◆ Supplied information
★ ★ ★ ★
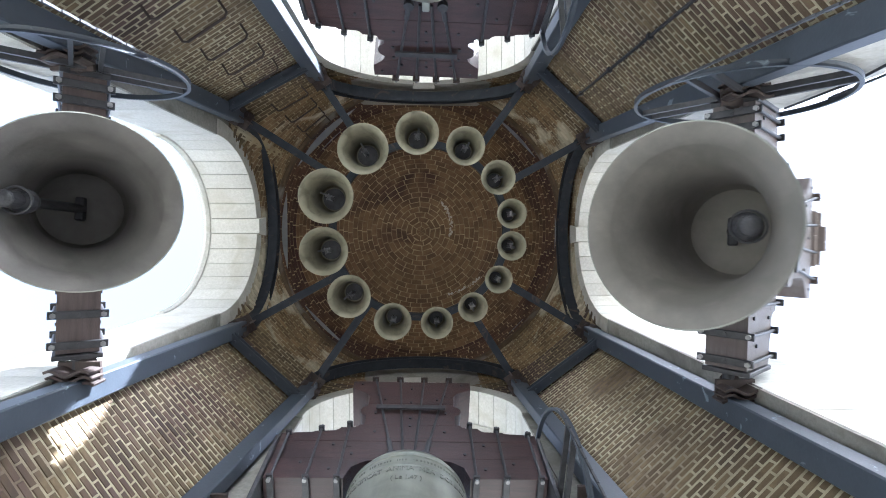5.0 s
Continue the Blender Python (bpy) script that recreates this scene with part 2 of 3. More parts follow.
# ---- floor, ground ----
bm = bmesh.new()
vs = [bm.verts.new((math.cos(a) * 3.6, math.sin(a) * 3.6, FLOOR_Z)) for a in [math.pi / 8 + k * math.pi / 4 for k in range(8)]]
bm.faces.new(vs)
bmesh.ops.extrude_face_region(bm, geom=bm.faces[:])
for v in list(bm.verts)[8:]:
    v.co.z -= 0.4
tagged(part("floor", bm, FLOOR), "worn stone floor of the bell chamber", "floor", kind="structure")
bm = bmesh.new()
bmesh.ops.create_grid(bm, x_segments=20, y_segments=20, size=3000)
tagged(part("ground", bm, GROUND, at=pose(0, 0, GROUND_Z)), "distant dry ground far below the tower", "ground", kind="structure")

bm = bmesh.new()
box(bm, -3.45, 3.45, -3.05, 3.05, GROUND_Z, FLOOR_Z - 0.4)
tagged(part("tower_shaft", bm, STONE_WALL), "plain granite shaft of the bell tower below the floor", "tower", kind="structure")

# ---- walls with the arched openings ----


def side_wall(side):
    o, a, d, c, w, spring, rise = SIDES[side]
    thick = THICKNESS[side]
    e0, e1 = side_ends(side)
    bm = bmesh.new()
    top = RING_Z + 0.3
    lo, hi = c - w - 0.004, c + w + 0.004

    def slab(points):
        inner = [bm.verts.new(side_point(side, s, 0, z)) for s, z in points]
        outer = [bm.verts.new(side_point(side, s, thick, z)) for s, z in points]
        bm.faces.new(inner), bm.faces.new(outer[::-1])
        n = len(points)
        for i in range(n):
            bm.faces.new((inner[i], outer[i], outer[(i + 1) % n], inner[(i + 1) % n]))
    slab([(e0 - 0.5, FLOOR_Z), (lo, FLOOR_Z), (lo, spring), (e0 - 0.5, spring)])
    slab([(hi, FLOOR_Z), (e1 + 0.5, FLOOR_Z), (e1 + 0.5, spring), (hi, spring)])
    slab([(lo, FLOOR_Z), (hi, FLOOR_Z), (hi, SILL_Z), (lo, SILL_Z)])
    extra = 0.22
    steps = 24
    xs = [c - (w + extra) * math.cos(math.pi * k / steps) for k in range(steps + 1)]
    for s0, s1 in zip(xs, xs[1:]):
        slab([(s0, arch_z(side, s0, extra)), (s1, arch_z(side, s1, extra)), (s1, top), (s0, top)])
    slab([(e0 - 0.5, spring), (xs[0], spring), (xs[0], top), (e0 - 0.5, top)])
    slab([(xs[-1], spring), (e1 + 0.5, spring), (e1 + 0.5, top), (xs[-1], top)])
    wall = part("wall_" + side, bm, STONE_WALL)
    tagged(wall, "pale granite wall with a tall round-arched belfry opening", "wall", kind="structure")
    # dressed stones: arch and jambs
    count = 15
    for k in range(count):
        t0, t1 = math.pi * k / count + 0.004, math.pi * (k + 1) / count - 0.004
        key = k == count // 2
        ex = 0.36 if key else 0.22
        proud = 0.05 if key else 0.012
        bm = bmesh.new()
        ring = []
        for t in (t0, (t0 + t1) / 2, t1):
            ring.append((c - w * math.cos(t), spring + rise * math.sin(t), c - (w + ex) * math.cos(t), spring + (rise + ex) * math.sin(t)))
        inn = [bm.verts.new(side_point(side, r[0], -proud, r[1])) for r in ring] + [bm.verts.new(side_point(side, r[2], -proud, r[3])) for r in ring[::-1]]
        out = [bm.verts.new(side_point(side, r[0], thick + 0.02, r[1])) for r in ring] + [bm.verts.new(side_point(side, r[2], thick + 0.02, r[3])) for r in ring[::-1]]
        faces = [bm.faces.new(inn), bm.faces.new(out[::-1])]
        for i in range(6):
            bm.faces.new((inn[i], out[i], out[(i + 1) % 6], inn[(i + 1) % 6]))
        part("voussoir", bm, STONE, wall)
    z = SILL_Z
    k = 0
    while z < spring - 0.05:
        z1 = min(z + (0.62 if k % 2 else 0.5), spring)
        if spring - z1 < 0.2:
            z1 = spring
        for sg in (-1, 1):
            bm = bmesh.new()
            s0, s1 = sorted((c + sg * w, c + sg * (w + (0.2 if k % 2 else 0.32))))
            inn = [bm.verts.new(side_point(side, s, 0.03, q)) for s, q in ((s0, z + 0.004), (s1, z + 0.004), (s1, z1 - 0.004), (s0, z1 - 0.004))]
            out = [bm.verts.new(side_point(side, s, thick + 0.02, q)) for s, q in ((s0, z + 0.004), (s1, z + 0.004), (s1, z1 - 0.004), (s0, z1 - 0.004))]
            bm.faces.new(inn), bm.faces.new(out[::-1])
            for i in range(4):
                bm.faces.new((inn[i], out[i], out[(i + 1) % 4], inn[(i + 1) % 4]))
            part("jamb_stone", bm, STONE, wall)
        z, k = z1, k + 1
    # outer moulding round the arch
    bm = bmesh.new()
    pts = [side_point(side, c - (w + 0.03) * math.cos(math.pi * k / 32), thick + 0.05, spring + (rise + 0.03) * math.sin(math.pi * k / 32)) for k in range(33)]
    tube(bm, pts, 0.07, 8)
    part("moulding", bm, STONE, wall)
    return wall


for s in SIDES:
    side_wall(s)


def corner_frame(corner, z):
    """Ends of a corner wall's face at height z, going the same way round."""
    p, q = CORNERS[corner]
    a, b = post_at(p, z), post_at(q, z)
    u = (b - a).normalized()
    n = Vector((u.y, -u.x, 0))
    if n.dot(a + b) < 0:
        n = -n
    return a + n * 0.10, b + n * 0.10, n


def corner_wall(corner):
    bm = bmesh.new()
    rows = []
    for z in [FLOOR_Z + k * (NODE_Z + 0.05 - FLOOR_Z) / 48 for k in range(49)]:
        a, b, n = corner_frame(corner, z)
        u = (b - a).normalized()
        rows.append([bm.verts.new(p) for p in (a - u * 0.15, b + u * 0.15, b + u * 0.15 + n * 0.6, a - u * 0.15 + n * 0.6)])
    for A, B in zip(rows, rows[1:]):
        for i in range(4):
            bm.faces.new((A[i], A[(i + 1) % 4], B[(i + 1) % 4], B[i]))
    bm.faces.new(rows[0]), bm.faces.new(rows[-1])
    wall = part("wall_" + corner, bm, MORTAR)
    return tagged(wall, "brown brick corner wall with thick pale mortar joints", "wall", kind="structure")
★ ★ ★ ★
◆ Work to be completed
Copy nothing but the lines from the first one in the listing through the line with "lo, hi = c - w - 0.004, c + w + 0.004", and omit the pictures.

◆ Full response
5.0 s
Continue the Blender Python (bpy) script that recreates this scene with part 2 of 3. More parts follow.
# ---- floor, ground ----
bm = bmesh.new()
vs = [bm.verts.new((math.cos(a) * 3.6, math.sin(a) * 3.6, FLOOR_Z)) for a in [math.pi / 8 + k * math.pi / 4 for k in range(8)]]
bm.faces.new(vs)
bmesh.ops.extrude_face_region(bm, geom=bm.faces[:])
for v in list(bm.verts)[8:]:
    v.co.z -= 0.4
tagged(part("floor", bm, FLOOR), "worn stone floor of the bell chamber", "floor", kind="structure")
bm = bmesh.new()
bmesh.ops.create_grid(bm, x_segments=20, y_segments=20, size=3000)
tagged(part("ground", bm, GROUND, at=pose(0, 0, GROUND_Z)), "distant dry ground far below the tower", "ground", kind="structure")

bm = bmesh.new()
box(bm, -3.45, 3.45, -3.05, 3.05, GROUND_Z, FLOOR_Z - 0.4)
tagged(part("tower_shaft", bm, STONE_WALL), "plain granite shaft of the bell tower below the floor", "tower", kind="structure")

# ---- walls with the arched openings ----


def side_wall(side):
    o, a, d, c, w, spring, rise = SIDES[side]
    thick = THICKNESS[side]
    e0, e1 = side_ends(side)
    bm = bmesh.new()
    top = RING_Z + 0.3
    lo, hi = c - w - 0.004, c + w + 0.004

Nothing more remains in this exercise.